Reproduce the listing below without changes, except that pictures are left out.

::::::

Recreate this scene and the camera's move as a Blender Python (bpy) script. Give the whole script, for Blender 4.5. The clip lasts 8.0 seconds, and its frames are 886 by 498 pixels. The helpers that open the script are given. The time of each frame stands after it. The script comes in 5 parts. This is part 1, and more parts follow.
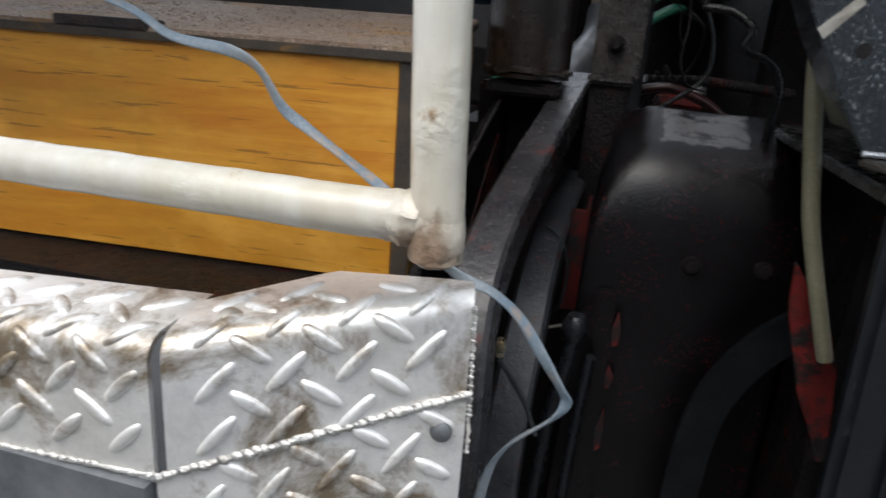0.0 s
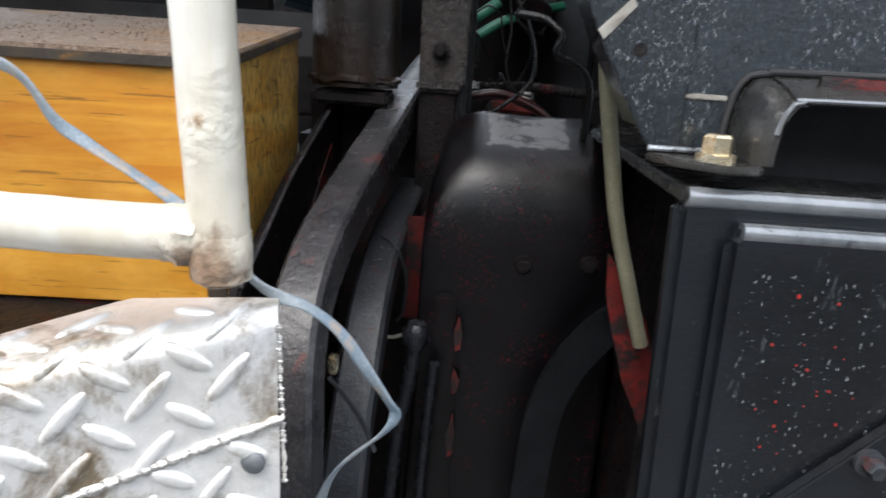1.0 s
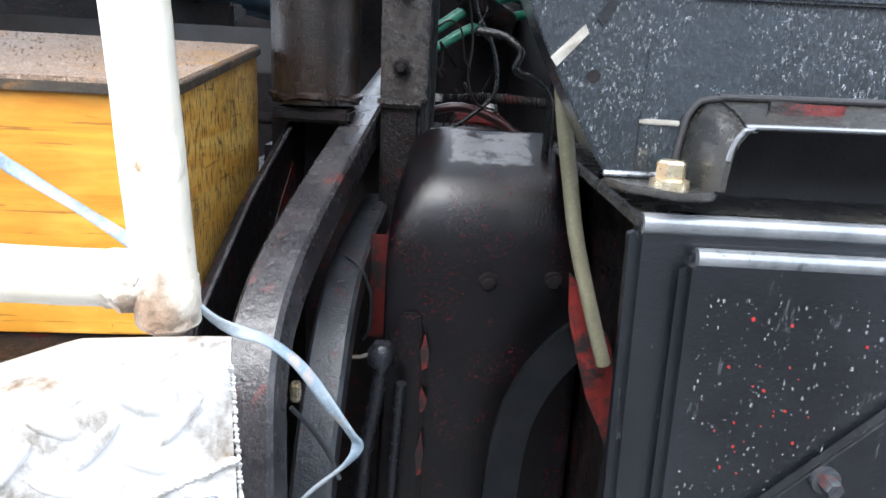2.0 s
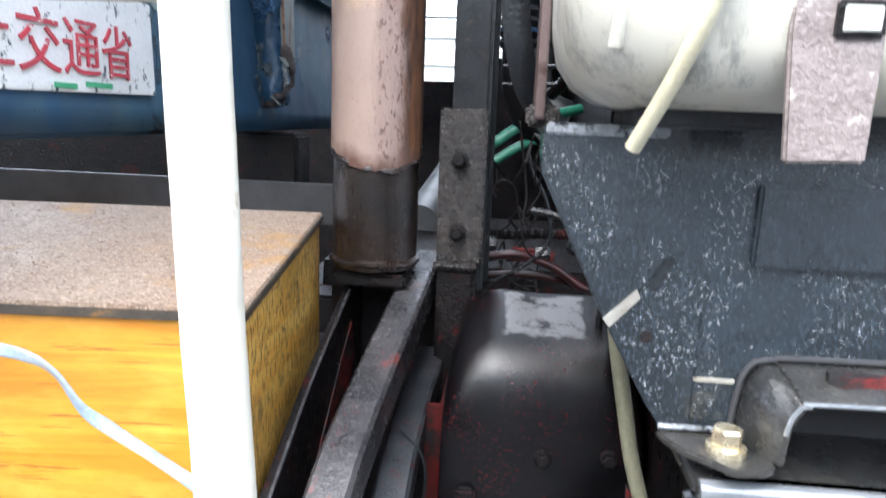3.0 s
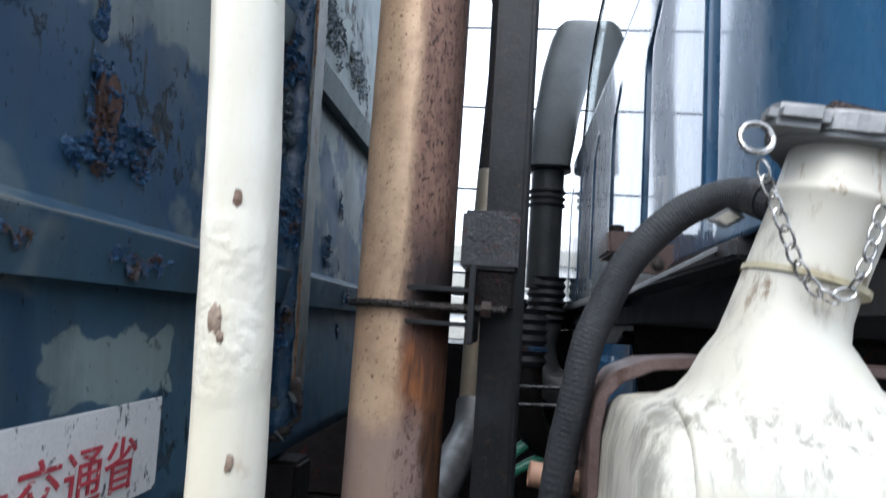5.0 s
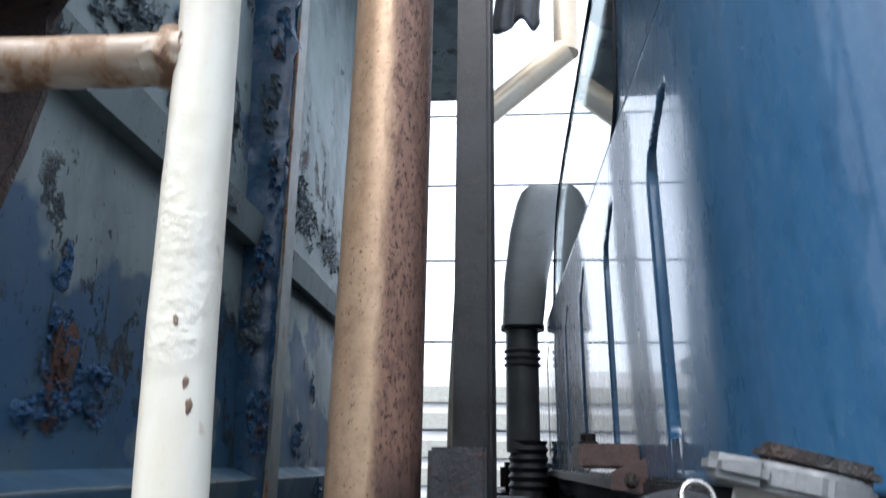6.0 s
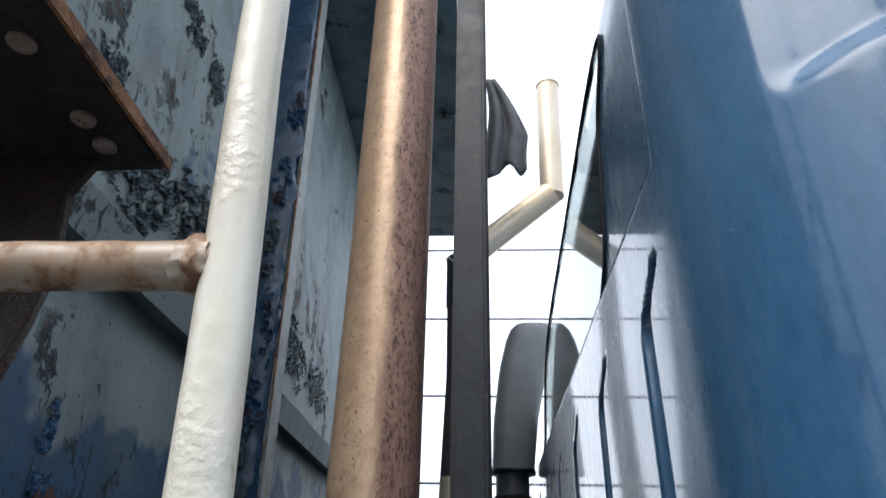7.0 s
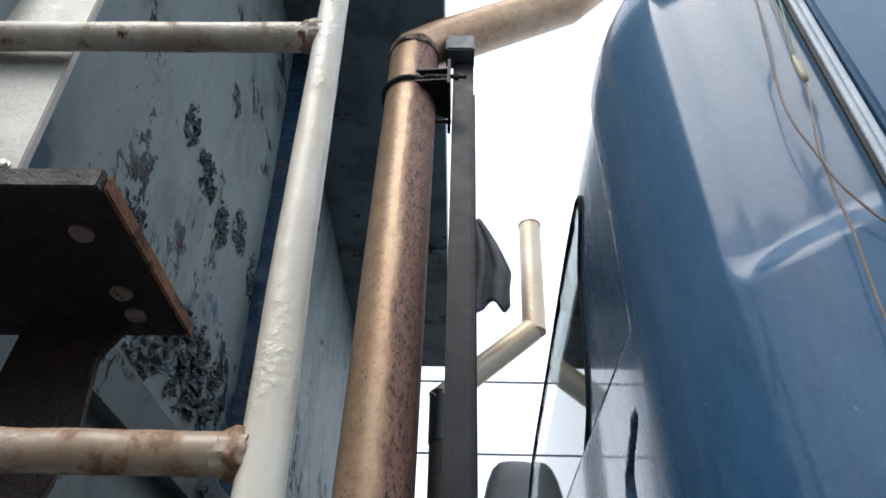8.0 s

::::::

### THE SOLUTION
Recreate this scene and the camera's move as a Blender Python (bpy) script. Give the whole script, for Blender 4.5. The clip lasts 8.0 seconds, and its frames are 886 by 498 pixels. The helpers that open the script are given. The time of each frame stands after it. The script comes in 5 parts. This is part 1, and more parts follow.
0.0 s
1.0 s
2.0 s
3.0 s
5.0 s
6.0 s
7.0 s
8.0 s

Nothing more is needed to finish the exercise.